The “planetary survey” contracts are particularly appalling, since they (A) tie up a valuable ship for multiple days, (B) don’t offer enough compensation to pay for the fuel it takes to fly round trip, and (C) implement the fake mechanic of “surveying” a planet, when all information that could possibly be known about any planet is already available on the planetary info screen.

New players who don’t know better will certainly drive themselves into a slow death-by-starvation by accepting these garbage “planetary survey” contracts, after which they can either COLIQ or move on to a game which would be more fun to play.

My impression is that Faction Contracts are a form of “hazing” by the developers of this game, designed to weed out anyone who is foolish enough to play this game without the aid of spreadsheets.

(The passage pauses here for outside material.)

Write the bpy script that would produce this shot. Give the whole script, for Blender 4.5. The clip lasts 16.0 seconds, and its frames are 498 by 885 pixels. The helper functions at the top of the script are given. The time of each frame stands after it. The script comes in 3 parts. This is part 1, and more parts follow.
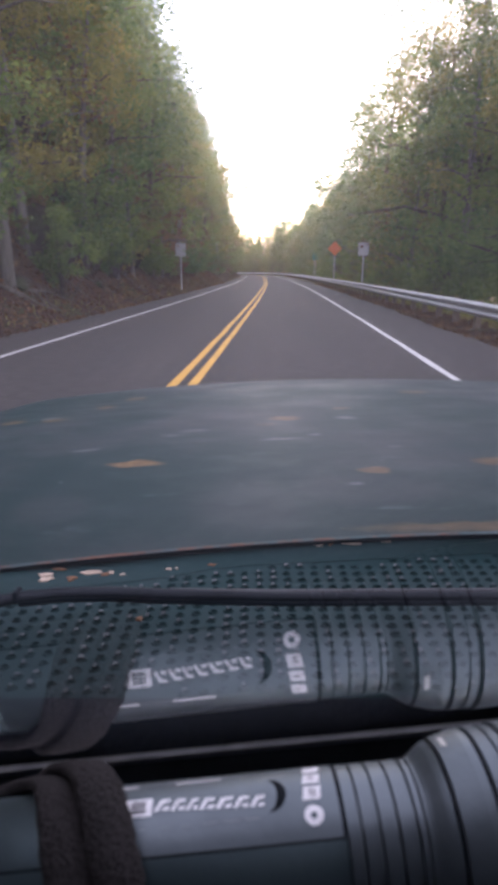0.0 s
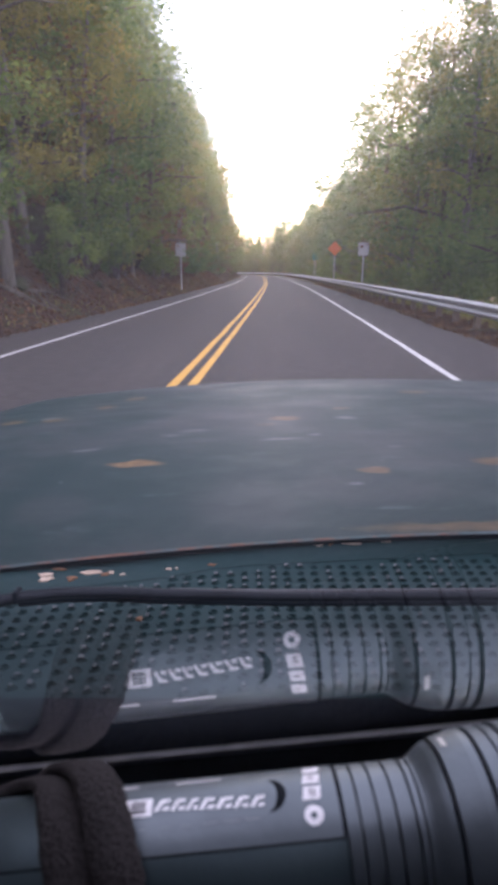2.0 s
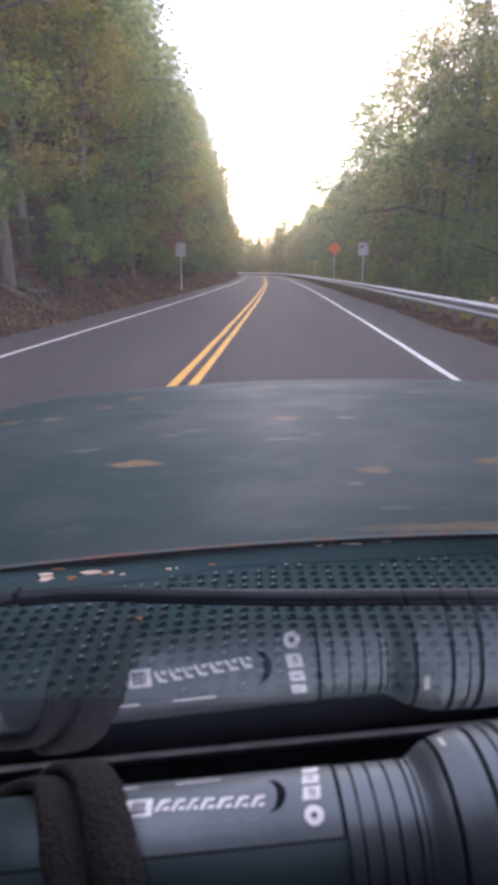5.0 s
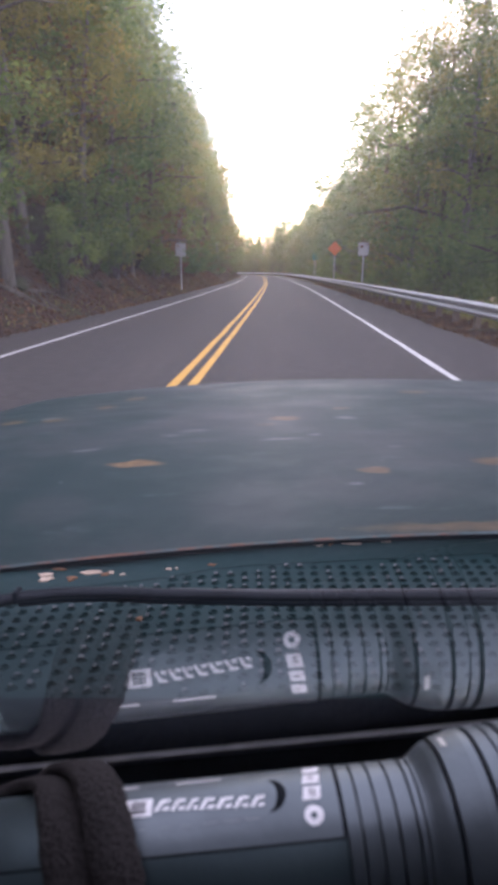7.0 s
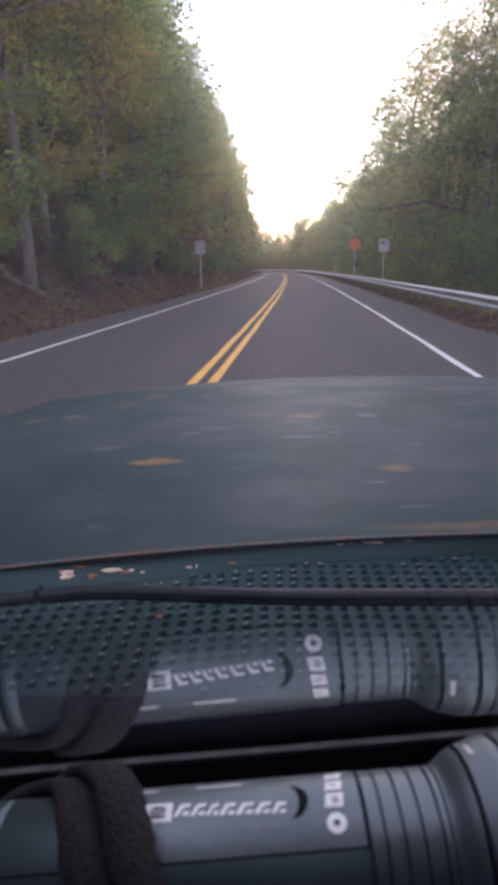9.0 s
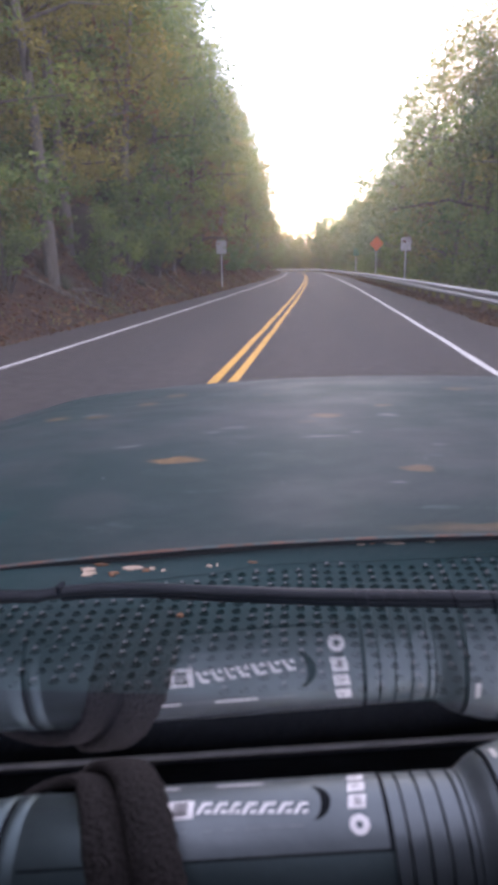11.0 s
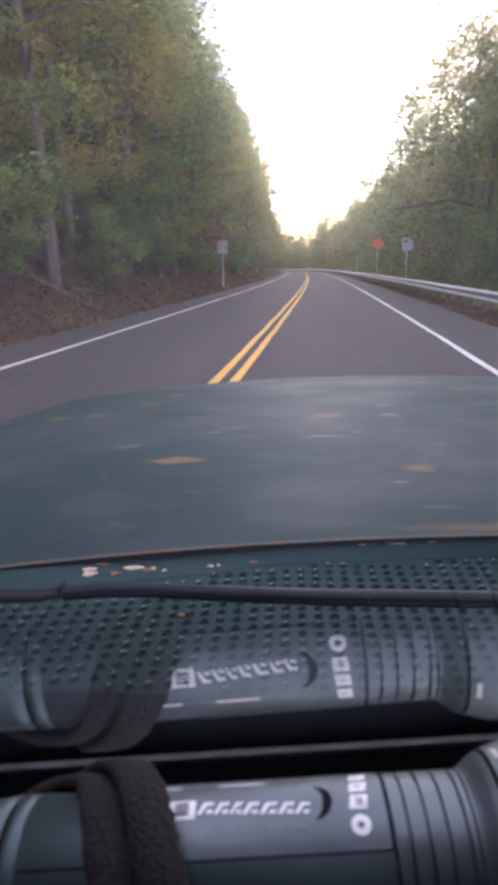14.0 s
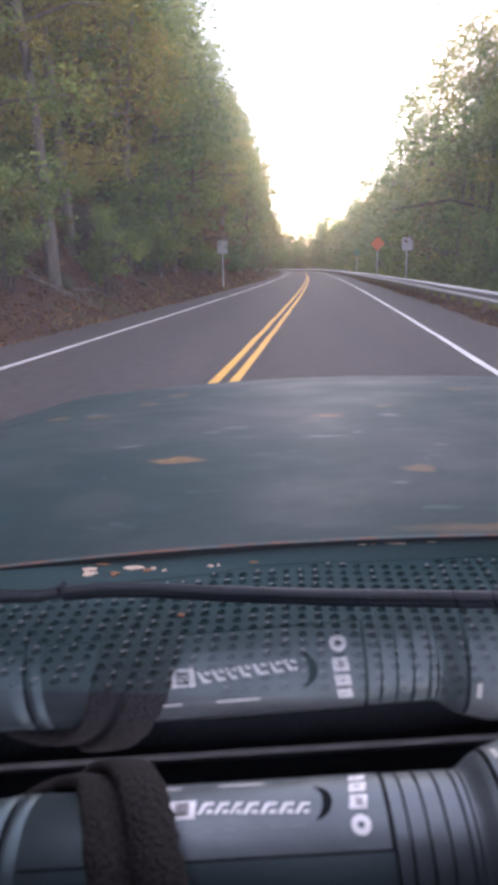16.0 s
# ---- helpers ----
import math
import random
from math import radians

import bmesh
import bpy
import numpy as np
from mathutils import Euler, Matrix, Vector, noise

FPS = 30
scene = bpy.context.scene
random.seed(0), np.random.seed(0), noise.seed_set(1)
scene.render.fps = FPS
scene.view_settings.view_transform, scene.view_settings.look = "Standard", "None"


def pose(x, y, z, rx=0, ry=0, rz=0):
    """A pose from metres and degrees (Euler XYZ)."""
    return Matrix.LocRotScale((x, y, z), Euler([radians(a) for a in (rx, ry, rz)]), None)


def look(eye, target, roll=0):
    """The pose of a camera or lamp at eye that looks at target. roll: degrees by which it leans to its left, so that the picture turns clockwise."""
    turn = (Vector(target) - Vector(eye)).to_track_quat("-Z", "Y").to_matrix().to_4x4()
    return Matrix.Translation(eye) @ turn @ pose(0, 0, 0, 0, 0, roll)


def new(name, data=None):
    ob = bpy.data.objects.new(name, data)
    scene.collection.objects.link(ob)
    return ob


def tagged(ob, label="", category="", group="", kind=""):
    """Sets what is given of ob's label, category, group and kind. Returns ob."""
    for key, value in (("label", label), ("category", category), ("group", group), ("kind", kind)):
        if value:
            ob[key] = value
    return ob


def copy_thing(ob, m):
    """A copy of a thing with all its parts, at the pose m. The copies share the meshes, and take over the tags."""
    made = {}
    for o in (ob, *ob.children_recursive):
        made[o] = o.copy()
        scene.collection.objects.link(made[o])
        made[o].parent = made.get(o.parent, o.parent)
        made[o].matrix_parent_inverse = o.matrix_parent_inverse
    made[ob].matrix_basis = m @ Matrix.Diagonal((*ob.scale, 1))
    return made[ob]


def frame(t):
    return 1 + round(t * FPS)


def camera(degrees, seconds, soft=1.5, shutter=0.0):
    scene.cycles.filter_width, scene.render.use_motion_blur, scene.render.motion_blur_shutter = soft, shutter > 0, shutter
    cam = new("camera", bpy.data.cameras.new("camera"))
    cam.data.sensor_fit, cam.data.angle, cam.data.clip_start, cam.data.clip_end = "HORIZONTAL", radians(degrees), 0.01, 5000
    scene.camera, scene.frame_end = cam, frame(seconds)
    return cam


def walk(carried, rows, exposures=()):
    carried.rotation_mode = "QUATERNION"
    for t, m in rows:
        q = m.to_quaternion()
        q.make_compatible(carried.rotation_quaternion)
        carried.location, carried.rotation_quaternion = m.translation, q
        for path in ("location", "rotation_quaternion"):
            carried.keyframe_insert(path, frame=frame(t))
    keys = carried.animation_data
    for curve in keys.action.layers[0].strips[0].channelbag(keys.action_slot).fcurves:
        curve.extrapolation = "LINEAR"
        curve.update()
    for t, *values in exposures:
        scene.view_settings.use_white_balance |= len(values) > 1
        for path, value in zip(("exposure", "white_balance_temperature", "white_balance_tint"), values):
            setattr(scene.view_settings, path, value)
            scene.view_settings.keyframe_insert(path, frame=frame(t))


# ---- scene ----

Is this a deliberate design decision?

They’re definitely not meant to be “hazing”. We already upped the rewards a bit since the initial release and will continue to monitor the balancing of the contracts. You do have a point that the exploration contracts could use a bit of a bonus of their own, since they are probably the ones that stray furthest from the regular “daily business” of playing the game.

Now, it’s not really an argument as of yet, but I’ll say that we do have a future “endgame” in mind that is driven by politics and influence, which will be somewhat tied to your faction reputation(s). So while the faction reputation points you get for fulfilling these contracts may seem more or less irrelevant right now (they do scale the size of future contracts but don’t have a purpose of their own), they will have their own “value” later down the line, at which point the balancing perspective on these contracts changes again. That said, it’s definitely not planned that you actively lose money doing them.

@Counterpoint: understood. Forgive me if I sounded a little harsh. I want Prosperous Universe to succeed, and I suspect that the new player experience is critical to growing the community.

That said, boosting the exploration contracts so that they don’t bankrupt new players would certainly help.